By encouraging empathy, respect, delegation, and trust, you can help these high-level experts evolve into effective team players. This transformation will promote collaboration, a supportive work environment, and a winning team that can achieve collective goals as a cohesive unit.

Tailor your managing style to the individual

When managing individuals in higher technical positions, it is essential to remember that behind their technical expertise lies a unique personality. While theories and processes can serve as valuable guidance, recognize that not all will apply universally. Each individual has their own strengths and intricacies that should be considered.
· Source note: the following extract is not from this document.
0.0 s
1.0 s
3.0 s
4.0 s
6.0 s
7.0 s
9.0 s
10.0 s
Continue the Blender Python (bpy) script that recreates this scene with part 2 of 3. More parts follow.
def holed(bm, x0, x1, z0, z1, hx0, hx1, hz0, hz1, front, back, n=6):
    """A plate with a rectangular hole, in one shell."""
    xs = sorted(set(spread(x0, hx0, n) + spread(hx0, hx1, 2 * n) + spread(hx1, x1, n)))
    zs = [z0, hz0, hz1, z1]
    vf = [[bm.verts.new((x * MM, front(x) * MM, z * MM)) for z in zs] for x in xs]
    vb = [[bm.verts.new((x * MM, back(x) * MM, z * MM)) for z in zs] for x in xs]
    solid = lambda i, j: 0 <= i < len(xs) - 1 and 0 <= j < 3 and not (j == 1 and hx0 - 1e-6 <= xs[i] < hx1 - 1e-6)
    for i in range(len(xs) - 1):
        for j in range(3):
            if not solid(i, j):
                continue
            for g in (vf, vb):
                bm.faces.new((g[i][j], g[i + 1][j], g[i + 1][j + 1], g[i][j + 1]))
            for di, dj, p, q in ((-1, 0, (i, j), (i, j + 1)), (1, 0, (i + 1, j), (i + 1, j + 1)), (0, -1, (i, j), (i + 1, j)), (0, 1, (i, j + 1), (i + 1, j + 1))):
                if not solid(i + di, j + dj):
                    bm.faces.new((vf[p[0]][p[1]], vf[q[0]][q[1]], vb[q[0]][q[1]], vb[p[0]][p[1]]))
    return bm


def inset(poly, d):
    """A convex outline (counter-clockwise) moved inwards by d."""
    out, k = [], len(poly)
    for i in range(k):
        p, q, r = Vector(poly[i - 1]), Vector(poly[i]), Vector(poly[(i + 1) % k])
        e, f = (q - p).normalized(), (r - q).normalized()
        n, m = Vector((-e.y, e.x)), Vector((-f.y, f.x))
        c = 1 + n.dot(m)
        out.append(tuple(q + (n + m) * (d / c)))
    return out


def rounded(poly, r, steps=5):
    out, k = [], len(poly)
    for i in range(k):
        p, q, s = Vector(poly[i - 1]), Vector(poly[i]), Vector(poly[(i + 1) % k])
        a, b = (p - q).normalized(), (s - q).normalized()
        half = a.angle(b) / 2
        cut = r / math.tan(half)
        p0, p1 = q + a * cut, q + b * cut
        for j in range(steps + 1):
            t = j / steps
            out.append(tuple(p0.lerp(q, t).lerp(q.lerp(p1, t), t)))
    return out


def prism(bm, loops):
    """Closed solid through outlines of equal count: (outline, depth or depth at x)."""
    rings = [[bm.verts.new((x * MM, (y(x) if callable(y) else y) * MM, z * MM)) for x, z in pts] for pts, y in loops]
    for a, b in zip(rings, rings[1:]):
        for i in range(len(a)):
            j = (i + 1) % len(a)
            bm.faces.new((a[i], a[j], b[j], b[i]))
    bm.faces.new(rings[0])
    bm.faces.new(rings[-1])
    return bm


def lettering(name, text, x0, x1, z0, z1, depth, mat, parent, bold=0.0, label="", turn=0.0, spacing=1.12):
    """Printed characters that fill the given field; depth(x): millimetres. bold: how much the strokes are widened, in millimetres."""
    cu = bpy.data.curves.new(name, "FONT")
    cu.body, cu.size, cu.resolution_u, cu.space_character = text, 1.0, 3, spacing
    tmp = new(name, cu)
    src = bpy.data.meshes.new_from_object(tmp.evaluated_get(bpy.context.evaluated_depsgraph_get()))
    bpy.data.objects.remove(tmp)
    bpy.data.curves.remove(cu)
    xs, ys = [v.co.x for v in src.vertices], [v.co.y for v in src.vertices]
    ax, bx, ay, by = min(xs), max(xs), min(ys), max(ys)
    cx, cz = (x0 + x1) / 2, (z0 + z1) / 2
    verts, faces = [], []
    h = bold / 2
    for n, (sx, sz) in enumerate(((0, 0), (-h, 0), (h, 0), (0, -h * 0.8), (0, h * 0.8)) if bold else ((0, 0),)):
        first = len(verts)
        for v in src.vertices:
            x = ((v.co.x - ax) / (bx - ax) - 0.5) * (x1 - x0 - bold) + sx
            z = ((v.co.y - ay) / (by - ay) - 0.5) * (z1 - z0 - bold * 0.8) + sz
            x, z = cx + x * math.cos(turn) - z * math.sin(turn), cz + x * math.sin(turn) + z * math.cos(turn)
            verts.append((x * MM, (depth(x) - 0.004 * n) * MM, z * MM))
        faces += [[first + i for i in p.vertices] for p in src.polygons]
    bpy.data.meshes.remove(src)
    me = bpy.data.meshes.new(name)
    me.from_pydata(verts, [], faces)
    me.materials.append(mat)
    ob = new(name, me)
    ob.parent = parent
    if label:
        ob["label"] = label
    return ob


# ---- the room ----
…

As managers, we must take the time to truly understand the people we lead. By embracing their distinct personalities, we can tailor our approach to suit their needs and aspirations. This means being receptive to their feedback, actively listening, and adapting our management style accordingly. For example, leveraging being a mentor for the community can work well for an individual with an extrovert personality, but an introvert may find more value in a collaborative approach with smaller groups, such as the team itself. In this scenario, the introvert may prefer to engage closely with select team members on particular tasks or projects to contribute without assuming a mentorship role. Given their personality traits, they could contribute effectively to documentation, research tasks, or any collaboration that prioritizes asynchronous or written communication.

Final thoughts 

Managing individuals with higher technical positions requires a delicate balance of providing necessary guidance while allowing room for personal growth and development. It is not about erasing their individuality or overshadowing their expertise, but rather fostering an environment that values collaboration and mutual respect.